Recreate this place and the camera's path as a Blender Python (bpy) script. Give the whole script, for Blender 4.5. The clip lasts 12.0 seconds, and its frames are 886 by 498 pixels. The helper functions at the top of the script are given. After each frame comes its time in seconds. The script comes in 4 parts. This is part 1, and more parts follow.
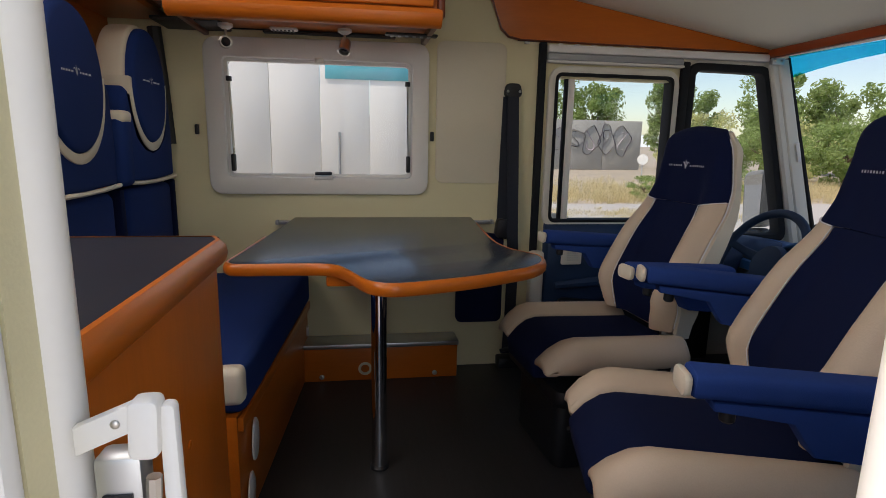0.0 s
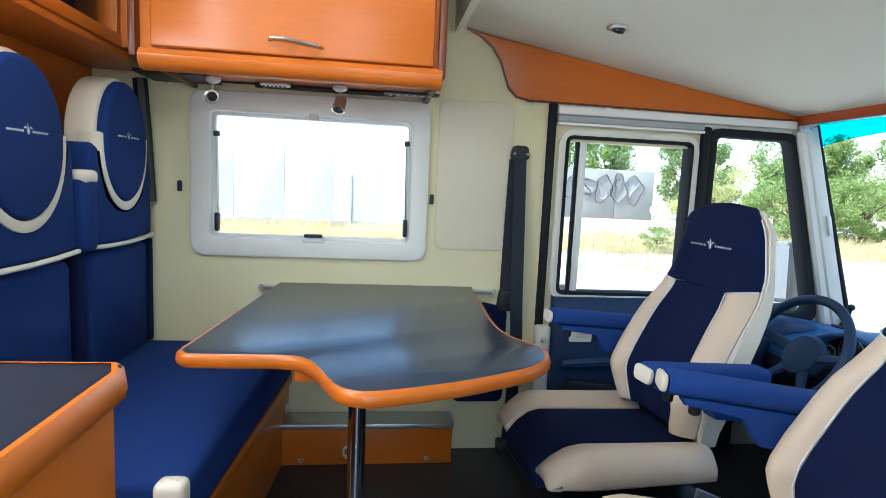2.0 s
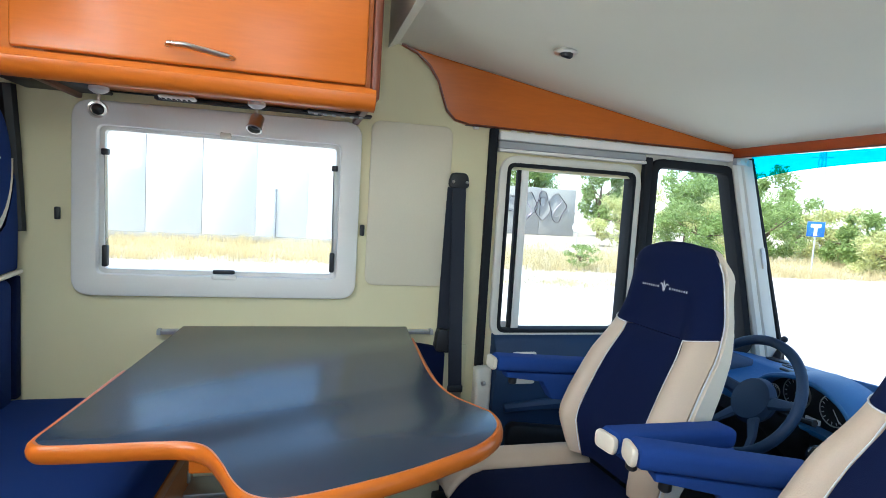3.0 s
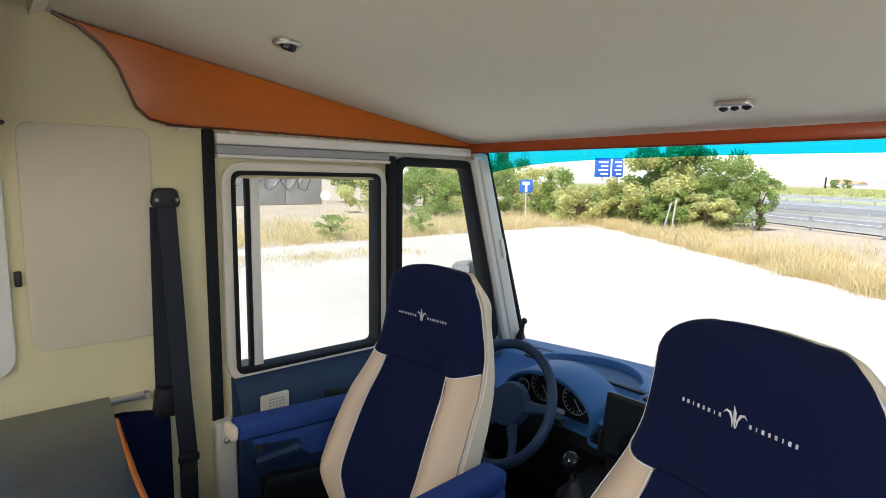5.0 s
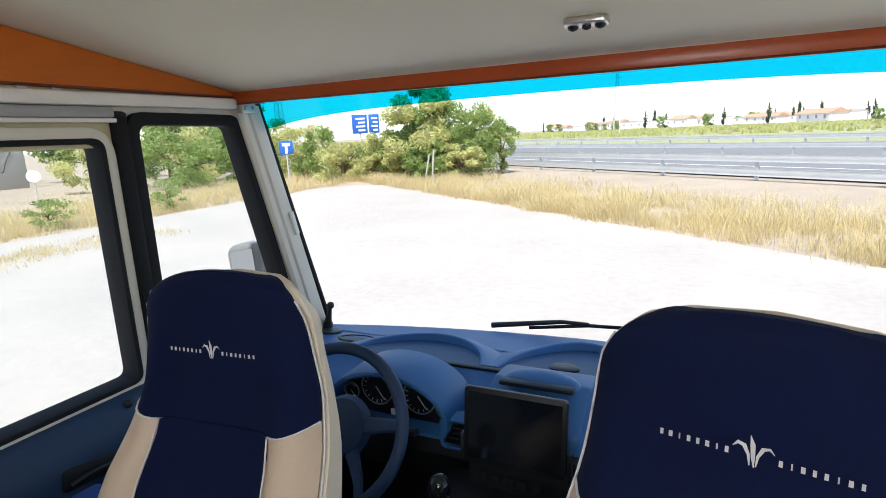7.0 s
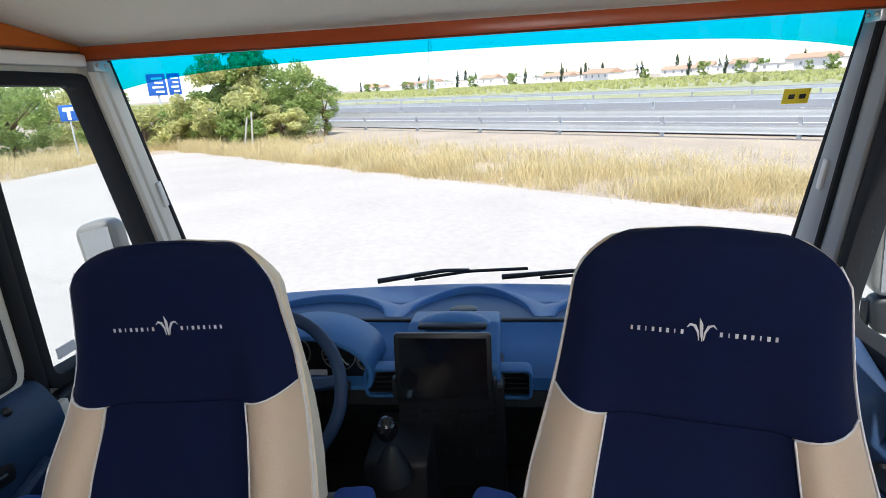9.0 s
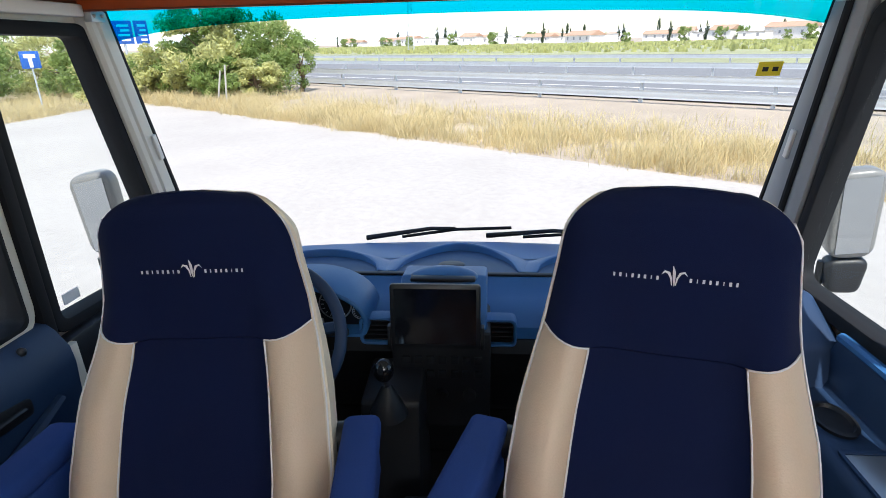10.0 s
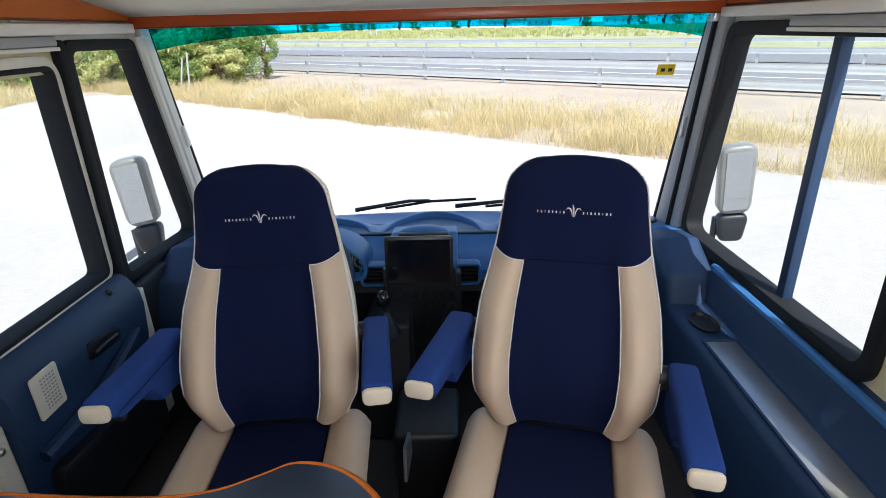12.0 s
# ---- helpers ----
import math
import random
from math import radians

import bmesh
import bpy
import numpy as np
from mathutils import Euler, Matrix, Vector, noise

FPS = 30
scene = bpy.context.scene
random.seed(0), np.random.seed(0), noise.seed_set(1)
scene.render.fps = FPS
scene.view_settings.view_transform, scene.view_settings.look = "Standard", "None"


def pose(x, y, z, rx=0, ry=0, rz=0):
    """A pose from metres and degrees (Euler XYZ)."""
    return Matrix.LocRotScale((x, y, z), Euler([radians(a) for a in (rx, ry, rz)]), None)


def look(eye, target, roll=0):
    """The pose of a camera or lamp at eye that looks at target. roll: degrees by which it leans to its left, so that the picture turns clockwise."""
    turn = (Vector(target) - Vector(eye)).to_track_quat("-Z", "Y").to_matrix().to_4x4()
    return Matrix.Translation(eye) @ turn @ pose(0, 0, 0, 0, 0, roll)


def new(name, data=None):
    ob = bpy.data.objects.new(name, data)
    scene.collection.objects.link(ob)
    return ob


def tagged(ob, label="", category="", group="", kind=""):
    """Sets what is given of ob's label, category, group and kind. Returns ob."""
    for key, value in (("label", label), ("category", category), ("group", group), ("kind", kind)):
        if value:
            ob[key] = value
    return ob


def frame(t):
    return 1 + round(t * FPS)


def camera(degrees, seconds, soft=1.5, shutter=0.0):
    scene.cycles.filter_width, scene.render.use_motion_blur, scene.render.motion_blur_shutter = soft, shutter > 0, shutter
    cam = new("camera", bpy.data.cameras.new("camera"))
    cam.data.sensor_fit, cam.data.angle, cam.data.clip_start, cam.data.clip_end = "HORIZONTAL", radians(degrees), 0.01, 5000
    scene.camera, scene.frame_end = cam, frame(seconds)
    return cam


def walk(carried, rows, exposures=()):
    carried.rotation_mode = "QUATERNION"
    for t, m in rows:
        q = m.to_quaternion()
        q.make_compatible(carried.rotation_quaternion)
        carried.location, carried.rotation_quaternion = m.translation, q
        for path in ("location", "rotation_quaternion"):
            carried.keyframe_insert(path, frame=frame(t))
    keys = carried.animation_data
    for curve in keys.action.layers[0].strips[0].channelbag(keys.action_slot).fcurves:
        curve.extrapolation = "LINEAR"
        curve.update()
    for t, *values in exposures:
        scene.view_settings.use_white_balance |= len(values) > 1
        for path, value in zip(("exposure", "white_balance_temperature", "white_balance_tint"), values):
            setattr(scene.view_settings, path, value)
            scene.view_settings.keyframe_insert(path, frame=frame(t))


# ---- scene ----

===

■ What you are asked to do: Read through the data and copy every line where "category" shows up.

■ Answer to this task:
def tagged(ob, label="", category="", group="", kind=""):
    """Sets what is given of ob's label, category, group and kind. Returns ob."""
    for key, value in (("label", label), ("category", category), ("group", group), ("kind", kind)):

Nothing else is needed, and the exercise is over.